Emily Lucas
Supervisory Team: Director of studies Sarah Bodman, Alex Franklin
Emily’s research takes an in-depth look into the urges and desires that drive artists to draw, and how these urges are fulfilled as a drawing is being made. She is interested in why and how some contemporary artists feel the need to make drawings that express and reveal interior life and what this compulsion brings to the work itself. The study will consider a series of selected practitioners, historical and contemporary, considering the overlaps and intertwining of practice to see what can be discovered.
The study will make links and illuminate the relationship between the drawings of early Outsider artists and contemporary artists producing work that sits within the same field. Emily will look closely at the Outsider works made in mental health asylums at the turn of the nineteenth century which still strongly resonates in the art world today, and how some contemporary artists have appropriated some of the formal aspects of this work. Artists who are working around 100 years apart and in radically different circumstances will be compared to see what parallels may be drawn and what new light can be shed on the drawings made then and now, which often look so similar.
There are some artists whose work is bound tightly with their personal, interior lives, their biography becoming an essential element of creating meaning within that work. The study will find out what that process is by undertaking qualitative research, asking the artists involved to talk about how they are feeling and what they are thinking when their drawing practice is taking place.

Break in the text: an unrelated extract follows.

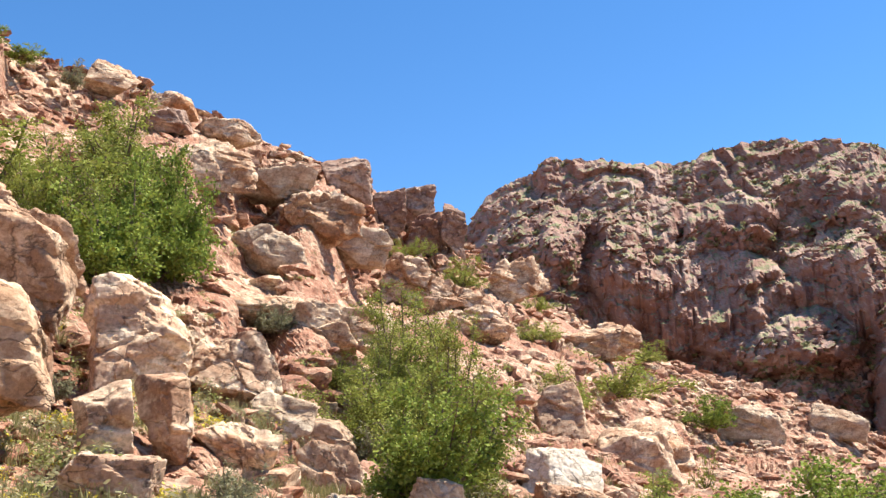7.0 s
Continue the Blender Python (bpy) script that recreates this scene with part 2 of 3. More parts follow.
def build_ground():
    az = np.concatenate([AZS, np.arange(AZ1 + 3, AZ0 + 360 - 1, 3.0)])
    na, nf = len(az), len(AZS)
    e1, r1 = SLOPE_EL[-1], SLOPE_DIST[-1]
    azr = np.radians(az)
    rows = []                                    # (distance, height) row by row
    far = az > AZ1
    t = (az - AZ1) / (AZ0 + 360 - AZ1)
    slope_r = np.empty((SLOPE_ROWS, na))
    slope_z = np.empty((SLOPE_ROWS, na))
    zs = SLOPE_DIST * np.tan(np.radians(SLOPE_EL))
    slope_r[:, :nf], slope_z[:, :nf] = SLOPE_DIST, zs
    k = 0.5 - 0.5 * np.cos(np.pi * np.clip(t, 0, 1))
    for a, b in ((slope_r, SLOPE_DIST), (slope_z, zs)):
        a[:, nf:] = b[:, -1:] * (1 - k[nf:]) + b[:, :1] * k[nf:]
    r_in, z_in = slope_r[0], slope_z[0]
    for u in np.linspace(0.0, 0.96, 14):
        rows.append((r_in * u, -1.6 + (z_in + 1.6) * u ** 1.5))
    rows += list(zip(slope_r, slope_z))
    r_end, z_end = slope_r[-1], slope_z[-1]
    for u in (0.03, 0.08, 0.15, 0.25, 0.4, 0.6, 0.8, 1.0):
        g = u * u * (3 - 2 * u)
        rows.append((r_end * (1 + 2.2 * u), z_end * (1 - g) - 34 * g))
    for far_r in (700, 1200, 2200, 4600):
        rows.append((np.full(na, float(far_r)), np.full(na, -34.0)))
    r = np.array([a for a, _ in rows])
    z = np.array([b for _, b in rows])
    x, y = -np.sin(azr) * r, np.cos(azr) * r
    v = np.stack([x, y, z], -1)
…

How large a part does the autobiographical element play within that process, and ultimately, how does this affect the drawing itself? The study will consider artistic motivations, analyse what these motivations bring to the work produced and explore how this new knowledge could be applied to the Outsider drawings. The study will investigate whether some artists today are using similar processes as some early Outsiders as a strategy, or whether there could be a connection in the creative urgency of the work. It would explore these questions from an artist’s point of view, shedding new light on the autobiographical within contemporary art.